Britain’s unexpectedly strong economic growth since last June’s vote to leave the European Union may be starting to fade as inflation picks up.
Weaker consumer spending was a key cause of slower service sector growthChief business economist, IHS Markit
A major survey of businesses by the financial data provider Markit has found slowing consumer spending is starting to hurt services companies.
So what’s the message from the Purchasing Managers’ Index – or PMI – that it compiles?
IG market analyst, Chris Beauchamp gave his opinion: “The PMI number dropped to a five-month low but I think we should take that in the context of the spike we’ve had since the Brexit vote and the drop in sterling really pushing economic activity higher. The big worry is that a lot of the good news is in the price, if you like, where the UK economy is concerned.”
Household budgets under strain
“Weaker consumer spending was a key cause of slower service sector growth, suggesting that household budgets are starting to crack under the strain of higher prices and weak wage growth,” Chris Williamson, chief business economist at IHS Markit, said.

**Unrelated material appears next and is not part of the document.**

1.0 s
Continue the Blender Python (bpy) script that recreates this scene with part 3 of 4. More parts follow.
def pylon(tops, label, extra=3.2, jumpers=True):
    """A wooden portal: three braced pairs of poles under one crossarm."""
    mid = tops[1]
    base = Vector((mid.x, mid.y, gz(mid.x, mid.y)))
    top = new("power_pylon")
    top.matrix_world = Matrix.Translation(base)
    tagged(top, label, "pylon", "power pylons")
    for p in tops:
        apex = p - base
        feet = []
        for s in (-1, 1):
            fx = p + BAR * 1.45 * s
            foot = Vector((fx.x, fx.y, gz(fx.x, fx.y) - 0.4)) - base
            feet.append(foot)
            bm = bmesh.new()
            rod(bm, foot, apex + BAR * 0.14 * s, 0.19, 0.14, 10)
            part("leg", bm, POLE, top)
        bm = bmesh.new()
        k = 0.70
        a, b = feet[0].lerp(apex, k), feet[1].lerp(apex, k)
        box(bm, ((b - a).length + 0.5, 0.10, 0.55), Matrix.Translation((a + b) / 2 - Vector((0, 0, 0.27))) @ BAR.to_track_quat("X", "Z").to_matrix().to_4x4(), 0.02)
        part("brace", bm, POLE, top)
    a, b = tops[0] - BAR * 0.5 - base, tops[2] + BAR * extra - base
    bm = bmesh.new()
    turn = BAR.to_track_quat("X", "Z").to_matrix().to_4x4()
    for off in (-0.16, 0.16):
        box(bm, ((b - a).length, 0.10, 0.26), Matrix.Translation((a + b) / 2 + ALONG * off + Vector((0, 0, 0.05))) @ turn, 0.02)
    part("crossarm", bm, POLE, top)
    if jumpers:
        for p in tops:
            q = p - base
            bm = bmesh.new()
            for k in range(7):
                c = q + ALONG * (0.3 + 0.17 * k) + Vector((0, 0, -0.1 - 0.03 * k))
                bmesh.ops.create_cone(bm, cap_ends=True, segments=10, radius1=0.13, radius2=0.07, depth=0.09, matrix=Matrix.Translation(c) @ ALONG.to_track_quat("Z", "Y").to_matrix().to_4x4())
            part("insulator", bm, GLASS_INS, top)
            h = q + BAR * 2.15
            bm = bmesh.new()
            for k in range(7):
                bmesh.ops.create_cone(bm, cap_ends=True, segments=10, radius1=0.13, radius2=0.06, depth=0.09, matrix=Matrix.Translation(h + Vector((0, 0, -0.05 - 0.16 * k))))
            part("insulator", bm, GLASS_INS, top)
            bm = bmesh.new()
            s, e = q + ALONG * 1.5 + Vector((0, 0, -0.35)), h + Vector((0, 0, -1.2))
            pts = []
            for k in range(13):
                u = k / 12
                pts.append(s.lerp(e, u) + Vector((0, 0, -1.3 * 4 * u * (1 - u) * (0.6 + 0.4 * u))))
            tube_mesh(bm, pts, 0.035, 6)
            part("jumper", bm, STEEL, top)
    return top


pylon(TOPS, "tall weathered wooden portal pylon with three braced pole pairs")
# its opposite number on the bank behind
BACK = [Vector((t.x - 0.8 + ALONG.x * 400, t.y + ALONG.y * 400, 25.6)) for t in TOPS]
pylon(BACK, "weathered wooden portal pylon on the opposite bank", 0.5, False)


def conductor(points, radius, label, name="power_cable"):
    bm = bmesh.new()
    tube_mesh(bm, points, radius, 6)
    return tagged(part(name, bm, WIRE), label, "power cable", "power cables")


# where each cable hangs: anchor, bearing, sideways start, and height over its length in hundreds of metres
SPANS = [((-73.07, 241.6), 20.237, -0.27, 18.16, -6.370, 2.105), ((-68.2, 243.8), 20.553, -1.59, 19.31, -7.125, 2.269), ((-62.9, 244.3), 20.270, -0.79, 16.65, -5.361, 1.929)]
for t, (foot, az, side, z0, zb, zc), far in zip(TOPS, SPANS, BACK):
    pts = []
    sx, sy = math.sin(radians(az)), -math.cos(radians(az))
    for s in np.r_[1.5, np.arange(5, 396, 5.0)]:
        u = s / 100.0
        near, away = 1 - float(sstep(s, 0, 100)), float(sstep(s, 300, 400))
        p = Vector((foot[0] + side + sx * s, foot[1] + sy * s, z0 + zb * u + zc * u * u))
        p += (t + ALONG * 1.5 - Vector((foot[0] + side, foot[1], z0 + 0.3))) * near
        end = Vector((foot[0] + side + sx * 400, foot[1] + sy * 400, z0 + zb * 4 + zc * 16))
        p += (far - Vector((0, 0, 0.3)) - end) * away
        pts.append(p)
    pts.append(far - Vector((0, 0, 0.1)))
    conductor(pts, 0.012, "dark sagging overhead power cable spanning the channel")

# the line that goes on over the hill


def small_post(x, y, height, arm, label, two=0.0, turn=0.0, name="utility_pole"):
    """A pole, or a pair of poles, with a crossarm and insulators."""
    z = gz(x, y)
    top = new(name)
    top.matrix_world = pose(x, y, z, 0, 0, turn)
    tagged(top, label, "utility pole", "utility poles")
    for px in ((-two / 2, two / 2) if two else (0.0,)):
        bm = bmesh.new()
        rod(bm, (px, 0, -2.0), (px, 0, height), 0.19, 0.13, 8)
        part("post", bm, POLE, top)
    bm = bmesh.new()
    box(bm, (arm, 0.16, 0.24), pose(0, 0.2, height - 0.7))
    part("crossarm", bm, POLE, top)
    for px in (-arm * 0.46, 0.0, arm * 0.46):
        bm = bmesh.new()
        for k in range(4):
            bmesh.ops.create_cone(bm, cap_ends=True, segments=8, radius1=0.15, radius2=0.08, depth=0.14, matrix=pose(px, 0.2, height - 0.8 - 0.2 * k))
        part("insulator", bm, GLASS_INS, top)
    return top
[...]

The prospect that growth may be slowing caused the pound to slump against the dollar and the euro and dashed talk of an interest rate rise in the UK.

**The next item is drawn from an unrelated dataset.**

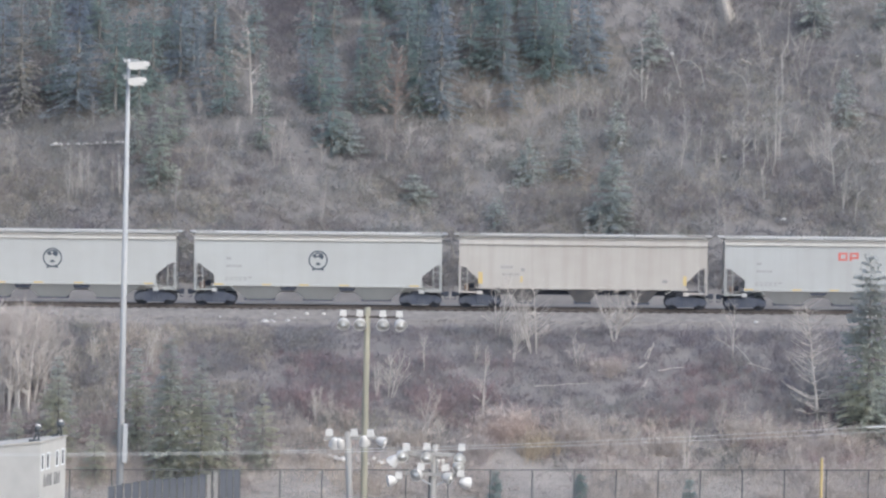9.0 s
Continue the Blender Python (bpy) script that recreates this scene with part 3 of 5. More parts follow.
def train():
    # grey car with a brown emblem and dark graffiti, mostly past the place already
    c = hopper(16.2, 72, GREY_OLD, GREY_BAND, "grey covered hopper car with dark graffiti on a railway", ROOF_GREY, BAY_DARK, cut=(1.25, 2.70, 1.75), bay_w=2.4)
    shield(c, 2.85, 3.32, LOGO_BROWN, LOGO_BROWN, fill=EMBLEM_FIELD)
    bars("faded_lettering", [(3.5, 3.50, 2.3, 0.16), (3.5, 3.18, 2.2, 0.16)], Y, LOGO_PINK, c)
    mural(c, -3.2, 1.3, 1.40, 2.12, 5, Y, SPRAY_DARK, None, "dark green graffiti mass", 4, 0.06)
    slashes(c, -3.0, 1.1, 1.5, 1.8, 10, Y - 0.006, SPRAY_FADED, 5, 0.6, 0.13)
    sill_tags(c, [-1.5, 2.0, 5.2], w=0.9)
    # the red cylindrical car
    red_car()
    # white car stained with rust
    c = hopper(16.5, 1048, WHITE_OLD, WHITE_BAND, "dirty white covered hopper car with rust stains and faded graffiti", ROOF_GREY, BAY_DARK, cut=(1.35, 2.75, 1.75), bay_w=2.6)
    blocks(c, ((-6.95, 0.66, 0.46), (-6.15, 0.56, 0.46), (-5.38, 0.52, 0.48), (-4.78, 0.36, 0.33), (-4.33, 0.14, 0.40), (-4.10, 0.14, 0.50)), 3.02, Y, FADED_RED, WHITE_OLD, "faded red slanted lettering block")
    spray("rust_halo", [(5.0, 2.9, 1.75, 1.05), (4.6, 2.55, 1.0, 0.8), (5.9, 2.75, 0.9, 0.3)], Y, RUST_PALE, c, "pale orange rust bloom", 6, 0.3)
    spray("rust_patch", [(5.0, 2.95, 1.15, 0.75), (4.7, 2.62, 0.7, 0.5), (5.35, 3.1, 0.6, 0.4)], Y - 0.004, RUST_ORANGE, c, "orange rust stain", 7, 0.25)
    spray("rust_patch", [(-6.5, 2.98, 1.2, 0.16), (-7.2, 4.18, 0.9, 0.12)], Y - 0.07, RUST_ORANGE, c, "orange rust stain", 8, 0.3)
    mural(c, -4.15, 0.25, 1.38, 2.62, 12, Y, SPRAY_GREEN, None, "faded grey-green graffiti mass", 61, 0.04)
    slashes(c, -4.0, 0.1, 1.45, 2.05, 7, Y - 0.006, SPRAY_FADED, 62, 0.6, 0.10)
    slashes(c, -3.9, 0.1, 1.42, 1.7, 9, Y - 0.010, SPRAY_TEAL_GREY, 63, 0.1, 0.2)
    for x, z, w in ((-3.6, 2.02, 0.7), (-2.9, 1.84, 0.6), (-2.3, 1.72, 0.5), (-1.6, 2.0, 0.7), (-0.9, 2.1, 0.5)):
        bars("graffiti_stroke", [(x, z, w, 0.06)], Y - 0.014, SPRAY_WHITE, c, "", 0.6)
    mural(c, 0.75, 3.55, 1.40, 2.45, 5, Y, SPRAY_FADED, None, "faint grey graffiti mass", 64, 0.05)
    slashes(c, 0.8, 3.4, 1.5, 1.9, 8, Y - 0.006, SPRAY_GREEN, 65, 0.5, 0.14)
    for i in range(9):
        x = (-7.0, -5.4, -3.9, -2.3, -0.8, 0.9, 2.5, 4.1, 6.2)[i]
        spray("rust_patch", [(x, 4.20 + 0.03 * (i % 3), (0.8, 1.2, 1.1)[i % 3], 0.17)], -SIDE - 0.066, RUST_ORANGE if i % 3 else LOGO_BROWN, c, "rust stain under the eave", 70 + i, 0.3)
    for i in range(24):
        x = -6.8 + i * 0.57
        bars("sill_mark", [(x, 1.335, 0.2 + 0.16 * (i % 3), 0.07)], -SIDE - 0.075, (LOGO_BROWN, YELLOW_DULL, GREY_MARK)[(i * 7) % 3], c)
    spray("stain", [(6.2, 1.62, 0.5, 0.22), (3.9, 1.66, 0.2, 0.14), (4.5, 1.66, 0.3, 0.14)], Y, SPRAY_DARK, c, "dark stain", 12, 0.2)
    sill_tags(c, [3.4, 6.0], w=0.9)
    # grey car with large white graffiti
    c = hopper(15.9, 1527, GREY_OLD, GREY_BAND, "grey covered hopper car with big white graffiti letters", ROOF_GREY, BAY_DARK, cut=(1.3, 2.75, 1.75), bay_w=2.5)
    shield(c, 2.75, 3.28, LOGO_BROWN, LOGO_BROWN, fill=EMBLEM_FIELD)
    bars("faded_lettering", [(3.4, 3.45, 2.2, 0.15), (3.4, 3.12, 2.0, 0.15)], Y, LOGO_PINK, c)
    spray("graffiti", [(-5.5, 2.15, 1.3, 0.5), (0.0, 2.25, 1.5, 0.6), (5.4, 2.05, 1.4, 0.6), (6.2, 1.95, 0.8, 0.35)], Y, SPRAY_RED, c, "faded red graffiti patch", 20, 0.3)
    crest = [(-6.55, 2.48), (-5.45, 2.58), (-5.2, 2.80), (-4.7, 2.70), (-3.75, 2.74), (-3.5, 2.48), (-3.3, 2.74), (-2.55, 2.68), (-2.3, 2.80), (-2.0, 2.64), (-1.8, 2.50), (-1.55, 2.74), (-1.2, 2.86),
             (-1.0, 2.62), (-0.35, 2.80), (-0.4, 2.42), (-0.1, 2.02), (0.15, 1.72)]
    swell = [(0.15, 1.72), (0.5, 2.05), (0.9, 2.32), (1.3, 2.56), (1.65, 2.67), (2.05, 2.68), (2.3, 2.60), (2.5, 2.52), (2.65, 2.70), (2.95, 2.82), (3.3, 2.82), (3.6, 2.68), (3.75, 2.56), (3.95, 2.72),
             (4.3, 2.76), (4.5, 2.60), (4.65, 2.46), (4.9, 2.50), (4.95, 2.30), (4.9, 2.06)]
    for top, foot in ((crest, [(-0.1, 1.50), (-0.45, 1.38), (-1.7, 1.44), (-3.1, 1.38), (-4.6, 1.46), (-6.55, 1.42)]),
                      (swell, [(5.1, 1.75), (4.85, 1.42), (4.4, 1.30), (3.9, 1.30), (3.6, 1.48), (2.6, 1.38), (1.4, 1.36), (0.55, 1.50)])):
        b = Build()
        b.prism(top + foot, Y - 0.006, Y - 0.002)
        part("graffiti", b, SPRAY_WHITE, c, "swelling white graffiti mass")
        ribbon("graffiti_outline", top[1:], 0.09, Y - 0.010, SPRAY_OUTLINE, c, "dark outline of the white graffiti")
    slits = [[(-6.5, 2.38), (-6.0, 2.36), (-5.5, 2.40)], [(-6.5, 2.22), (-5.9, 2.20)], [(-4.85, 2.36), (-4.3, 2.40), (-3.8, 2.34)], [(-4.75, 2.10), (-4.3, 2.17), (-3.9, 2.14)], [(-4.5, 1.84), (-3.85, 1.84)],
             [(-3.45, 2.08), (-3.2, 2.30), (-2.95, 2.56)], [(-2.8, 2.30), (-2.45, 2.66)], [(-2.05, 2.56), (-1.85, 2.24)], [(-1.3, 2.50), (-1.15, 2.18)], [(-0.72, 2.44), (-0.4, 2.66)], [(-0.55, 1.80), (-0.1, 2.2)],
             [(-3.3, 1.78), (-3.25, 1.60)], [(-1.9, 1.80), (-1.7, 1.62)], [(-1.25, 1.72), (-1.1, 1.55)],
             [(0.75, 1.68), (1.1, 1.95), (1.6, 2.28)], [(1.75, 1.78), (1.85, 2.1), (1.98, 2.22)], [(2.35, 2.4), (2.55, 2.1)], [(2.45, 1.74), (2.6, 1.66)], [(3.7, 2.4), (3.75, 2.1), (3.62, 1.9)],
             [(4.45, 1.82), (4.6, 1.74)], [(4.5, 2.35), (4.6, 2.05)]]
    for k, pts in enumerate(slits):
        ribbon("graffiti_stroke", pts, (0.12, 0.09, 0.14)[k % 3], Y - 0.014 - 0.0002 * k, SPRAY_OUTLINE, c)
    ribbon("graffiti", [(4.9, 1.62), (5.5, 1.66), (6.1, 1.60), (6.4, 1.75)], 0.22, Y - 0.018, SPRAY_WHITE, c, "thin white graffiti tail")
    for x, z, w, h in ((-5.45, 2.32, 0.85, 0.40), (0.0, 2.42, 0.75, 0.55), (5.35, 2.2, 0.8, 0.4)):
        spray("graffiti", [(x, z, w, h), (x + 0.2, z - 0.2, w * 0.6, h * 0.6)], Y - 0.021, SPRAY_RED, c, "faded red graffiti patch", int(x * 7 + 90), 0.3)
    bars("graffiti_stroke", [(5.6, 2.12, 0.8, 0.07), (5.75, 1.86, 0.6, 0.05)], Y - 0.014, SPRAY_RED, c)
    sill_tags(c, [-6.7, -3.6, -1.6, 0.6, 2.1, 5.0], w=0.72)
    # clean grey cars
    grey("light grey covered hopper car with a red mark", 1999, GREY_DUSTY, "mark")
    # buff and orange cars
    c = hopper(17.2, 2484, BUFF, BUFF, "buff yellow covered hopper car with yellow marker strips", ROOF_GREY, RUST_BROWN, cut=(1.3, 3.72, 1.75), curved=True, band_z=4.09, bay_w=3.4)
    for mark in [(-7.22, 1.42, 0.14, 1.0), (7.02, 1.42, 0.14, 1.0)] + [(x, 1.5, 0.12, 0.46) for x in (-4.7, -2.5, 2.2, 4.5)]:
        bars("marker", [mark], Y - 0.08, YELLOW, c, "bright yellow marker strip")
    bars("stencil", [(-7.0 + i * 0.17, 2.42, 0.12, 0.14) for i in range(5)] + [(-7.0 + i * 0.2, 2.05, 0.15, 0.09) for i in range(6)] + [(4.8, 1.58, 0.4, 0.13)], Y, LOGO_BROWN, c)
    spray("graffiti", [(3.2 + i * 0.28, 1.85 + 0.08 * (i % 2), 0.22, 0.34) for i in range(3)], Y, LOGO_BROWN, c, "brown scrawl", 31, 0.4)
    c = hopper(17.2, 2992, ORANGE, ORANGE, "orange covered hopper car with blue lettering bars", ROOF_GREY, RUST_BROWN, cut=(1.25, 3.45, 1.80), curved=True, band_z=4.09,
               hatch=HATCH_WHITE, hatch_lift=0.05, bay_w=3.6)
    blocks(c, ((3.70, 0.56, 0.46), (4.38, 0.68, 0.46), (5.20, 0.26, 0.28), (5.60, 0.50, 0.46)), 3.10, Y, LOGO_BLUE, ORANGE, "blue painted slanted lettering block", 0.3)
    bars("blue_line", [(3.42, 2.96, 2.85, 0.07)], Y, LOGO_BLUE, c, "thin blue painted line", 0.3)
    spray("graffiti", [(2.2 + i * 0.55, 1.72, 0.9, 0.5) for i in range(4)], Y, SPRAY_PURPLE, c, "faded mauve spray paint", 33, 0.2)
    bars("stencil", [(-6.4 + i * 0.2, 2.48, 0.15, 0.08) for i in range(5)] + [(5.1, 1.6, 0.42, 0.15)], Y, LOGO_BROWN, c)
    grey("light grey covered hopper car with a round black emblem", 3478, GREY_PAINT, "shield")
    grey("light grey covered hopper car with a round black emblem", 3949, GREY_PAINT, "shield")
    c = hopper(16.0, 4419, BEIGE, BEIGE, "beige covered hopper car streaked with brown dirt", ROOF_GREY, BAY_DARK, cut=(1.35, 2.75, 1.75), bay_w=2.3, post=WHITE_OLD, band_z=4.10)
    bars("stencil", [(-5.3 + i * 0.2, 2.6, 0.15, 0.16) for i in range(4)] + [(-5.2 + i * 0.19, 2.15, 0.13, 0.12) for i in range(6)] + [(-4.0, 2.4, 0.24, 0.22), (5.1, 1.75, 0.34, 0.2)], Y, GREY_MARK, c)
    for mark in ((-6.75, 1.6, 0.28, 0.75), (6.45, 1.6, 0.22, 0.6), (-4.05, 1.7, 0.16, 0.4)):
        bars("reflector", [mark], Y, YELLOW_DULL, c, "dull yellow reflector strip")
    grey("dusty light grey covered hopper car with a red mark", 4889, GREY_DUSTY, "mark")
    grey("light grey covered hopper car streaked with dirt", 5361, GREY_DUSTY, "none")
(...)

Markit’s Williamson said the PMI’s fall left it around levels more consistent with a further rate cut by the Bank of England than an increase.

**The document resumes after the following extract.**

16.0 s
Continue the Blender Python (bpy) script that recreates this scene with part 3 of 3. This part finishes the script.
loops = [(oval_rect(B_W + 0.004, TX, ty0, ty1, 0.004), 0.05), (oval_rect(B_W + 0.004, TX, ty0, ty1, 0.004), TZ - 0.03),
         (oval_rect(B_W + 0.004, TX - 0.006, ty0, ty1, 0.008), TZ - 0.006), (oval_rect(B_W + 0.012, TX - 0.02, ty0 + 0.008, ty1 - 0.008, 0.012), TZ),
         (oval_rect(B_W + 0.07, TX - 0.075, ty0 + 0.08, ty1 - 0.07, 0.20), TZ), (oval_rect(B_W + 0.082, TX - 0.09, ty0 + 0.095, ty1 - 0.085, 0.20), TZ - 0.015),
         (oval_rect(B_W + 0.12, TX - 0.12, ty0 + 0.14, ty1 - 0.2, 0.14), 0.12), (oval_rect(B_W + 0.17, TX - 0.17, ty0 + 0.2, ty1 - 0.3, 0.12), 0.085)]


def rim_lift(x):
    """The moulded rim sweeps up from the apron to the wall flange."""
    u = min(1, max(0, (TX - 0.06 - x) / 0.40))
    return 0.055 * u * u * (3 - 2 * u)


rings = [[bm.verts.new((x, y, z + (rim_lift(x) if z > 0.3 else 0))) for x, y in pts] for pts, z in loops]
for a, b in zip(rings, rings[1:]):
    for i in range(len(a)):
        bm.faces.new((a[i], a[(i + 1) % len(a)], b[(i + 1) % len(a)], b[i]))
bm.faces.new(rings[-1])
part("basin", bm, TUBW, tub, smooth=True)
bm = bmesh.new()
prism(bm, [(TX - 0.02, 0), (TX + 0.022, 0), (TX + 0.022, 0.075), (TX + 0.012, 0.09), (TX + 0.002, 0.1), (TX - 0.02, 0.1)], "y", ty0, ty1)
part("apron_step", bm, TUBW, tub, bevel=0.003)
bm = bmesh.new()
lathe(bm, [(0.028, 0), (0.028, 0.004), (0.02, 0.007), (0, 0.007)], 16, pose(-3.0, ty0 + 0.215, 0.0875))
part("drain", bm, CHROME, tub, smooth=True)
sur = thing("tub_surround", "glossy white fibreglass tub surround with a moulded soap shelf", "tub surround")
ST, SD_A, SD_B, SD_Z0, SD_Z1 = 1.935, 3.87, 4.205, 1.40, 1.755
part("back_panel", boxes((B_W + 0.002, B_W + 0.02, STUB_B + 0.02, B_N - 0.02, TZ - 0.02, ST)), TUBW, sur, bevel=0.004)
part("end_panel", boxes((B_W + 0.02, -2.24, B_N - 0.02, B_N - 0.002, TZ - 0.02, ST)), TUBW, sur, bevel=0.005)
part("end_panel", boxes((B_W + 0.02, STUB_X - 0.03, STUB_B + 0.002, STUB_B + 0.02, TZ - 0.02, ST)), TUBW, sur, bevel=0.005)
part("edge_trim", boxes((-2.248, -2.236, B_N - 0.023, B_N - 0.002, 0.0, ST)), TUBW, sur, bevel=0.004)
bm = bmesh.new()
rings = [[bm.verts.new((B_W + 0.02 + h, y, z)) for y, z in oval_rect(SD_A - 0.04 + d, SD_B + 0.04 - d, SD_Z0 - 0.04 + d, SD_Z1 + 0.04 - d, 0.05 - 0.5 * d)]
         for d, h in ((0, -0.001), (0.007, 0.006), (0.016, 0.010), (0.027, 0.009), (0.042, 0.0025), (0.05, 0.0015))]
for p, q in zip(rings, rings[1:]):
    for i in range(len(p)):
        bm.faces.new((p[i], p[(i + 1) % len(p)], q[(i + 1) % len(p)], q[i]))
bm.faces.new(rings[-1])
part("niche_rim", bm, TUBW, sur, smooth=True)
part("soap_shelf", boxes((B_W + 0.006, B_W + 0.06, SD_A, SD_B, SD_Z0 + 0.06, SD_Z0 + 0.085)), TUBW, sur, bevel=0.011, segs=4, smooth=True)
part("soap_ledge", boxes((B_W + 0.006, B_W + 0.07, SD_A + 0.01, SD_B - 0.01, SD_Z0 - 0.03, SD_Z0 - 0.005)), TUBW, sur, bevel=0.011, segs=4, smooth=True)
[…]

Optimism for the year ahead among British services firms does though remain reasonably strong. It dipped only slightly from January’s eight-month high.
In contrast to the UK, eurozone business activity grew at its fastest pace in nearly six years in February according to surveys of the region’s purchasing managers. However retail sales in the 19 countries sharing the euro slipped at the start of the year, falling by 0.1 percent in January from December.